ESCUDO DE MÍSSEIS E BATERIA ANTIAÉREA

A Marinha informou que o comando do 1º Distrito Naval também vai aumentar sua presença na área marítima. Serão empregados cerca de 2.200 militares, seis navios, 20 embarcações de apoio, 115 viaturas operativas, oito blindados e três aeronaves. A Marinha realizará ainda ações de inspeção naval e patrulha na orla do Rio e nas baías de Guanabara e Sepetiba, bem como na costa de Angra dos Reis, na área marítima da Central Nuclear Almirante Álvaro Alberto (usinas nucleares Angra 1 e Angra 2). Equipes de operações especiais dos fuzileiros navais estão preparadas para atuar no combate ao terrorismo e na defesa nuclear, biológica, química e radiológica.
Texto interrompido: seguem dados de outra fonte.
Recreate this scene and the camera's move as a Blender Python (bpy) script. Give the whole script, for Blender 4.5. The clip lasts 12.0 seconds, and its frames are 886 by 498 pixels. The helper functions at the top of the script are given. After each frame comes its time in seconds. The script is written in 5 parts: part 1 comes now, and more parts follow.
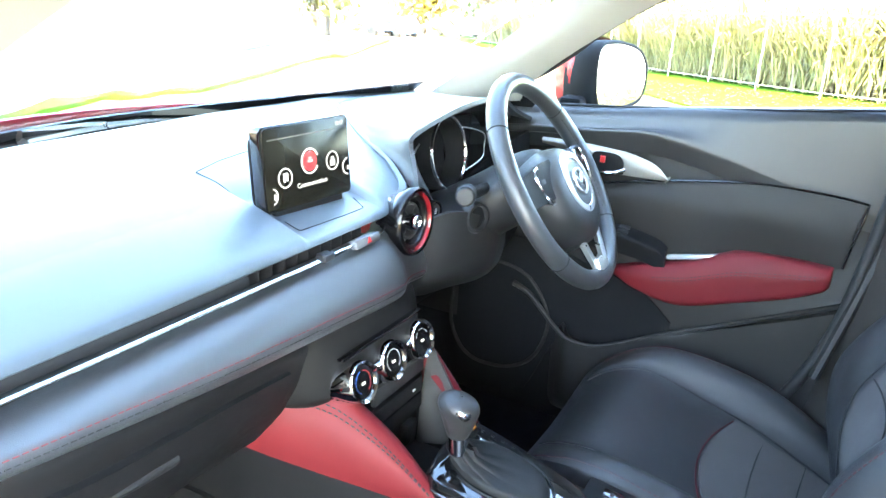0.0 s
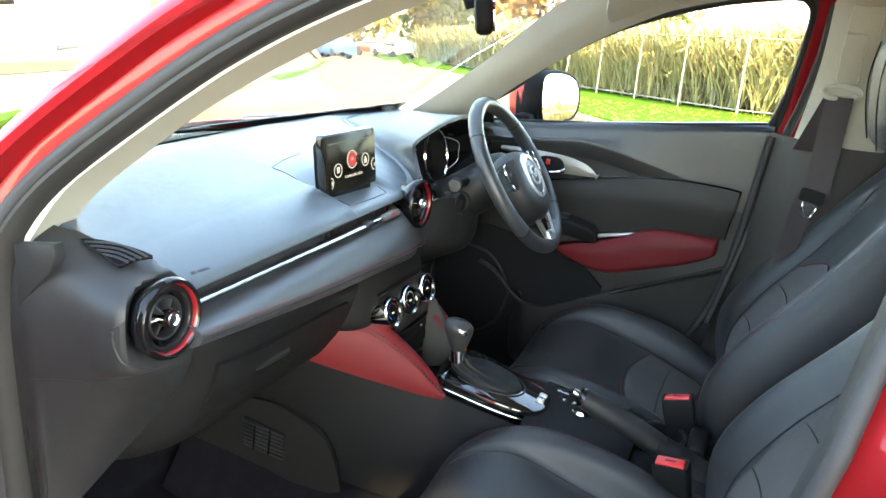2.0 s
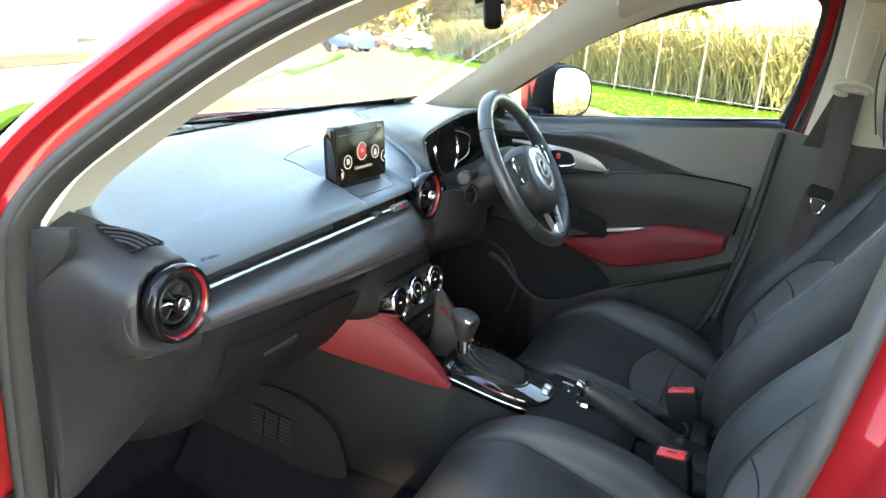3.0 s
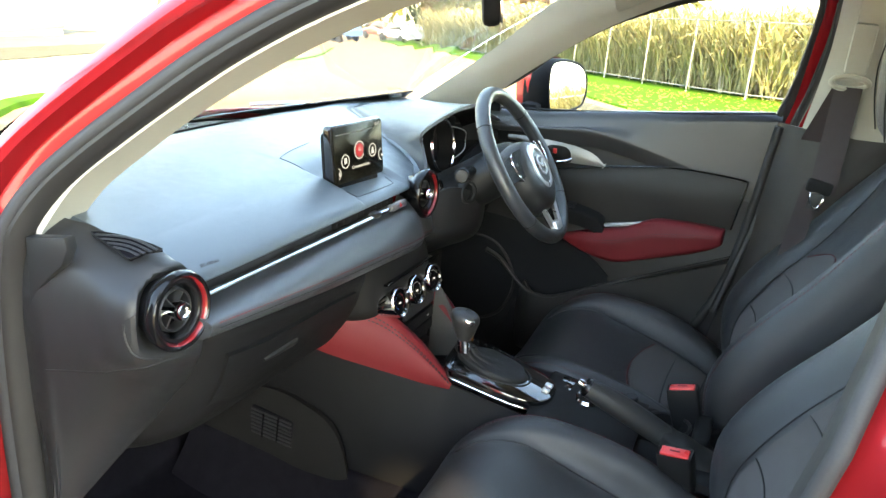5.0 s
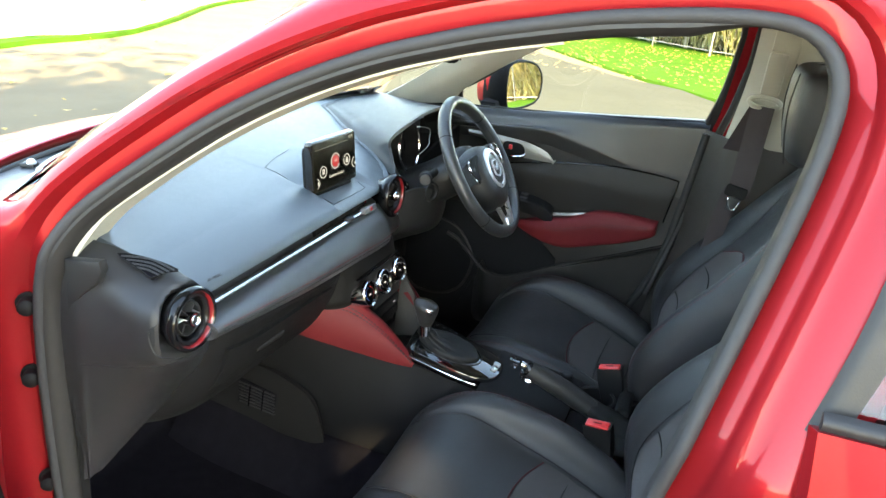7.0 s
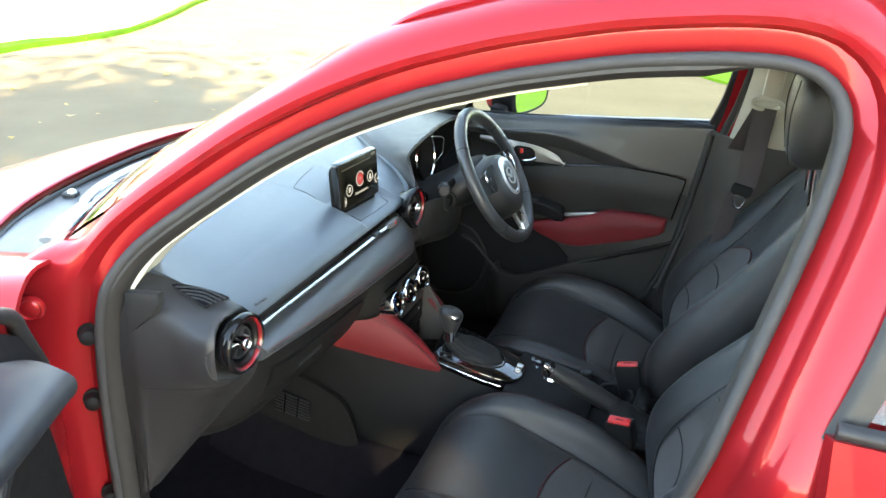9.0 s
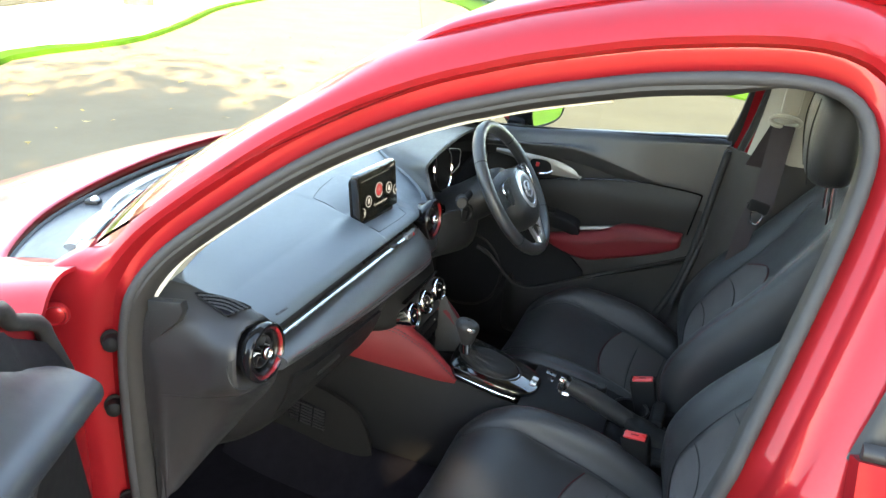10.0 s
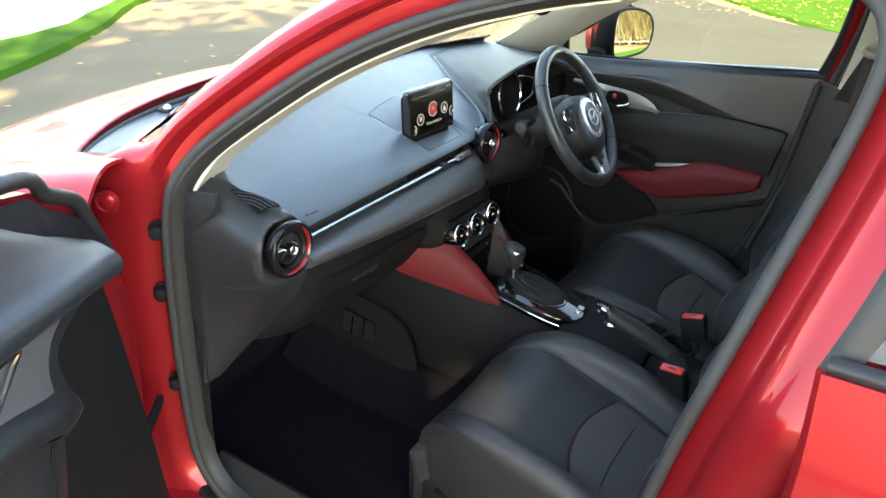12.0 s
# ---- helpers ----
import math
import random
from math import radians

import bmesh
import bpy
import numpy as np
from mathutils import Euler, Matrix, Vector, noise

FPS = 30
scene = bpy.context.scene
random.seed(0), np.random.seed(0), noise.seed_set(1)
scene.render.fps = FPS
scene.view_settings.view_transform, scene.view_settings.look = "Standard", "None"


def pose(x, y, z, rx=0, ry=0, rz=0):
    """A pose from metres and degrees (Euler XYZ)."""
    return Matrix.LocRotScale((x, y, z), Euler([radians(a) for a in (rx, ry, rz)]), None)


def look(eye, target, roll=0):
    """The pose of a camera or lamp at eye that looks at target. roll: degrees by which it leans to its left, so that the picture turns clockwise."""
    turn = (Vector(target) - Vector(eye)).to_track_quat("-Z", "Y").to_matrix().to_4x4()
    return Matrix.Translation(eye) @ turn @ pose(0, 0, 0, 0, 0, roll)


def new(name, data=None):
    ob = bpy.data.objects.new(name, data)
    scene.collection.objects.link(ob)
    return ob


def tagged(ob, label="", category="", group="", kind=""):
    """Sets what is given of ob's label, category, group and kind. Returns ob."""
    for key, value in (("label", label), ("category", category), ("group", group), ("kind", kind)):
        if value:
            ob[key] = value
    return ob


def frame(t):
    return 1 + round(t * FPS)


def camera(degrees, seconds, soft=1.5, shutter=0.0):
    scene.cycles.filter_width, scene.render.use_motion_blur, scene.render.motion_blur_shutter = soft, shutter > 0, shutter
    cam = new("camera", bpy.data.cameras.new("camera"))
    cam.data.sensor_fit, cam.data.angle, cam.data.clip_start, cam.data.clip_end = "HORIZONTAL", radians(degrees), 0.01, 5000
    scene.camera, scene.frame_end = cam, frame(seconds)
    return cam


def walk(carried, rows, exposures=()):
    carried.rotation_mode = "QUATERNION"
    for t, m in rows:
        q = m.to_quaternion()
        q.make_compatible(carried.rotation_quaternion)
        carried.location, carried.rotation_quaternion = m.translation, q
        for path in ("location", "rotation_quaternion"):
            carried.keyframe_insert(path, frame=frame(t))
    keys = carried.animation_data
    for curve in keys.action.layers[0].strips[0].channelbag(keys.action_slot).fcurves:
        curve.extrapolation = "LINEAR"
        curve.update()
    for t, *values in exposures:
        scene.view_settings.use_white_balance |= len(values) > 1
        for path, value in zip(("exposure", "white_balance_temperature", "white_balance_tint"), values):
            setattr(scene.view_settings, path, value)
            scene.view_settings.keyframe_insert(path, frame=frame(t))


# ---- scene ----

Equipes da Aeronáutica ficarão responsáveis pela vigilância de todo o espaço aéreo do Rio, devendo mobilizar cerca de mil agentes no patrulhamento aéreo. Estarão de prontidão caças F-5 e Super Tucanos, além de um escudo de mísseis e uma bateria antiaérea, que ficarão em pontos estratégicos, como a Base Aérea de Santa Cruz. Os aviões serão acionados se uma aeronave não autorizada entrar no espaço aéreo da cidade.